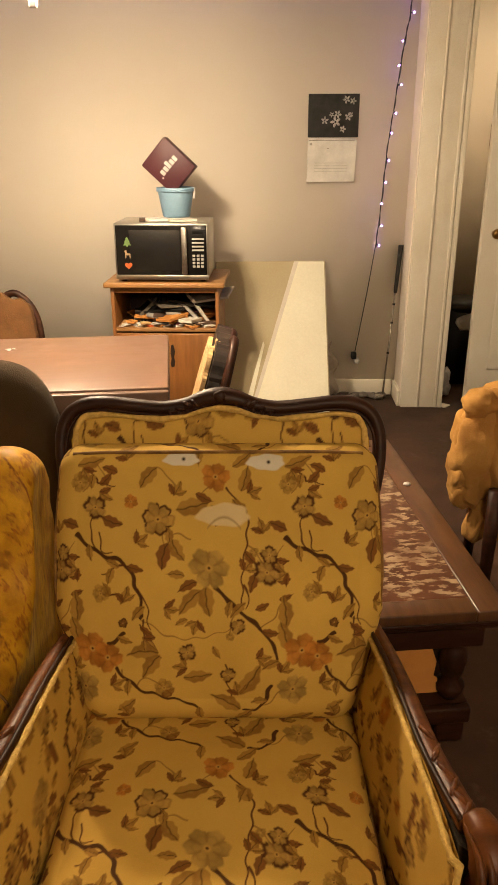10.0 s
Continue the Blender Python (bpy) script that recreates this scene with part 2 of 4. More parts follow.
def tube(pts, radius, seg=8, flat=1.0, up=(0, 0, 1), bm=None):
    """A sweep along pts; radius: a number or one of 0..1 along it; flat: its thickness across up."""
    bm = bm or bmesh.new()
    up = Vector(up)
    rings = []
    for i, p in enumerate(pts):
        d = (Vector(pts[min(i + 1, len(pts) - 1)]) - Vector(pts[max(i - 1, 0)])).normalized()
        side = d.cross(up)
        if side.length < 0.05:
            side = d.cross(Vector((0, 1, 0.01)))
        side.normalize()
        nor = side.cross(d).normalized()
        r = radius(i / (len(pts) - 1)) if callable(radius) else radius
        rings.append([bm.verts.new(Vector(p) + side * math.cos(a) * r + nor * math.sin(a) * r * flat) for a in [2 * math.pi * k / seg for k in range(seg)]])
    for a, b in zip(rings, rings[1:]):
        for k in range(seg):
            bm.faces.new((a[k], a[(k + 1) % seg], b[(k + 1) % seg], b[k]))
    bm.faces.new(rings[0][::-1])
    bm.faces.new(rings[-1])
    return bm


def lathe(profile, seg=20, bm=None, m=None):
    bm = bm or bmesh.new()
    rings = [[bm.verts.new((max(r, 0.0004) * math.cos(a), max(r, 0.0004) * math.sin(a), z)) for a in [2 * math.pi * k / seg for k in range(seg)]] for r, z in profile]
    for a, b in zip(rings, rings[1:]):
        for k in range(seg):
            bm.faces.new((a[k], a[(k + 1) % seg], b[(k + 1) % seg], b[k]))
    bm.faces.new(rings[0][::-1])
    bm.faces.new(rings[-1])
    if m is not None:
        bmesh.ops.transform(bm, matrix=m, verts=[v for ring in rings for v in ring])
    return bm


def blob(centre, size, bm=None, rot=None, rough=0.0, sub=2, seed=0):
    bm = bm or bmesh.new()
    vs = bmesh.ops.create_icosphere(bm, subdivisions=sub, radius=1)["verts"]
    for v in vs:
        if rough:
            v.co *= 1 + rough * noise.noise(v.co * 1.7 + Vector((seed * 3.1, seed, 0)))
        v.co = Vector((v.co.x * size[0], v.co.y * size[1], v.co.z * size[2]))
        if rot is not None:
            v.co = rot @ v.co
        v.co += Vector(centre)
    return bm


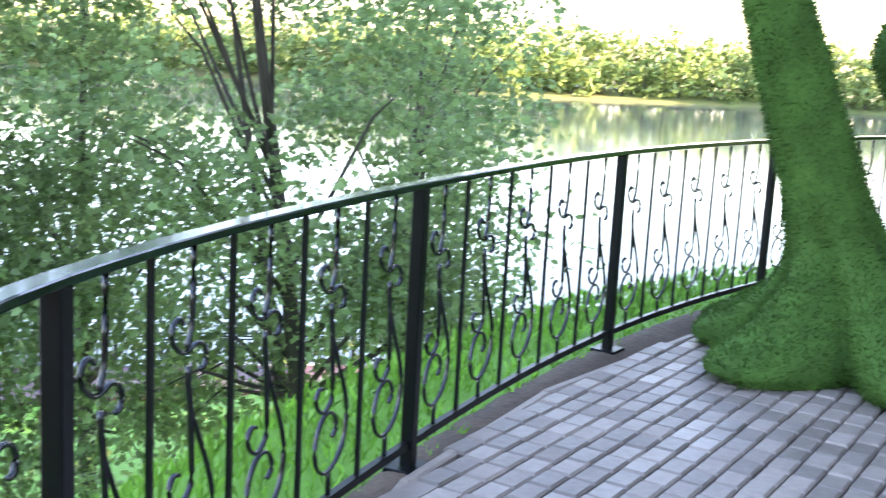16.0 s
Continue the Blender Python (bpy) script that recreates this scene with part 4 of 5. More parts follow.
for y in (0.85, 2.5):
    part("roof_frame", tube(bmesh.new(), [(1.6, y, 3.0), (1.68, y, 3.2), (2.32, y, 3.2), (2.4, y, 2.9)], 0.06, 8), WHITE, big, "white tube roof frame", bigm)
part("roof_frame", tube(bmesh.new(), [(2.0, 0.85, 3.2), (2.0, 2.5, 3.2)], 0.06, 8), WHITE, big, "white tube roof frame", bigm)
part("flag_pole", tube(bmesh.new(), [(1.6, 0.85, 3.0), (1.6, 0.85, 4.3)], 0.02, 6), STEEL, big, m=bigm)
part("flag", box(bmesh.new(), (1.72, 0.85, 4.18), (0.24, 0.015, 0.2)), REDP, big, "small red flag", bigm)
for k, (xa, xb) in enumerate(zip(gx, gx[1:])):
    for y in gy:
        bars(big, bigm, (xa, y), (xb, y), (1.75 + 0.15 * ((k + int(y * 3)) % 3), 2.15), YELLOWP if (k + int(y)) % 3 else STEEL)
for k, (ya, yb) in enumerate(zip(gy, gy[1:])):
    for x in gx[::2] + (3.9,):
        bars(big, bigm, (x, ya), (x, yb), (1.3, 1.75, 2.2), YELLOWP if k % 2 else STEEL)
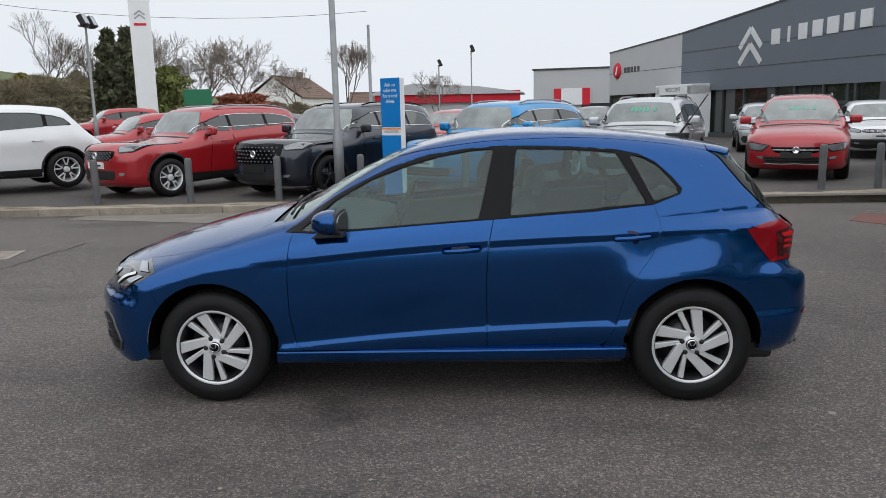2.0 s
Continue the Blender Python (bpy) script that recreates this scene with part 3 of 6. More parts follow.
# ---- the blue hatchback ----
def blue_hatchback():
    car = thing("hatchback_car", "metallic blue five-door hatchback with silver alloy wheels on the forecourt", "car")
    S = HATCH
    FX, RX, AZ, AR = -1.2755, 1.2755, 0.31, 0.366

    def both(name, loop, way, mat, label="", **kw):
        for flip in (False, True):
            me = sheet(name, S, loop, way, mirror=flip, **kw)
            part(name, me, mat, car, label)

    side = (0, 1, -0.12)
    UPS = (-0.53, -0.505, -0.485, -0.470, -0.455, -0.442, -0.425, -0.40, -0.36, -0.30, -0.24, -0.18, -0.12, -0.07, -0.045, -0.024, -0.008, 0.0, 0.018, 0.036, 0.055, 0.075, 0.090, 0.098, 0.115, 0.13)
    belt_f = [(-0.704, 0.930), (-0.469, 0.942), (-0.115, 0.969), (0.243, 0.992)]
    door_m = [(0.214, 0.853), (0.204, 0.704), (0.202, 0.391), (0.199, 0.305)]
    both("front_door", views("s", (-0.815, 0.930), *belt_f, *door_m, (-0.775, 0.305), (-0.815, 0.335), (-0.843, 0.511), (-0.845, 0.697), (-0.84, 0.787), (-0.825, 0.897)), side, BLUE, rows=UPS)
    door_r = [(1.077, 1.046), (1.102, 0.966), (1.093, 0.894), (1.051, 0.791), (0.981, 0.701), (0.925, 0.624), (0.895, 0.52), (0.87, 0.43), (0.825, 0.345), (0.785, 0.305)]
    both("rear_door", views("s", (0.243, 0.992), (0.746, 1.022), *door_r, *door_m[::-1]), side, BLUE, rows=UPS)
    for sy in (-1, 1):
        bar, ends = bmesh.new(), []
        for k in range(25):
            u = k / 24
            x, z = -0.925 + 1.85 * u, 0.296 + 0.014 * u
            bow = 0.006 * math.sin(math.pi * u)
            ends.append([bar.verts.new((x, sy * (y + bow), z + h)) for y, h in ((0.800, 0.012), (0.846, 0.006), (0.856, 0.000), (0.858, -0.008), (0.850, -0.045), (0.832, -0.068), (0.780, -0.080), (0.70, -0.075))])
        for p, q in zip(ends, ends[1:]):
            for j in range(7):
                bar.faces.new((p[j], p[j + 1], q[j + 1], q[j]))
        bar.faces.new(ends[0])
        bar.faces.new(ends[-1])
        bmesh.ops.recalc_face_normals(bar, faces=bar.faces)
        part("sill", bar, BLUE, car)
    dlo_top = [(1.226, 1.092), (1.238, 1.119), (1.186, 1.183), (1.104, 1.259), (1.016, 1.302), (0.897, 1.327), (0.686, 1.345), (0.444, 1.356), (0.292, 1.357), (0.109, 1.347), (-0.106, 1.316), (-0.289, 1.262), (-0.531, 1.149), (-0.714, 1.042), (-0.868, 0.932)]
    hatch = [(-0.510, 1.297), (-0.520, 1.275), (-0.540, 1.22), (-0.568, 1.13), (-0.592, 1.04), (-0.601, 0.978)]
    split = views("s", (1.37, 1.20), (1.43, 1.08), (1.46, 0.97), (1.48, 0.86), (1.50, 0.73))
    frame_loop = views("t", (-0.888, -0.650), (-0.60, -0.630), (-0.27, -0.545), (0.2, -0.545), (0.8, -0.54), (1.2, -0.522), (1.30, -0.513)) + split + views("s", (1.511, 0.606)) + \
        views("s", *arc(RX, AZ, AR, 50, 182), (0.80, 0.302), *door_r[::-1][1:], *dlo_top)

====

Exercise goal
Copy out only the lines above from the one with "6. More parts follow." to the one with "FX, RX, AZ, AR", inclusive, exactly as they stand.

Task response
Continue the Blender Python (bpy) script that recreates this scene with part 3 of 6. More parts follow.
# ---- the blue hatchback ----
def blue_hatchback():
    car = thing("hatchback_car", "metallic blue five-door hatchback with silver alloy wheels on the forecourt", "car")
    S = HATCH
    FX, RX, AZ, AR = -1.2755, 1.2755, 0.31, 0.366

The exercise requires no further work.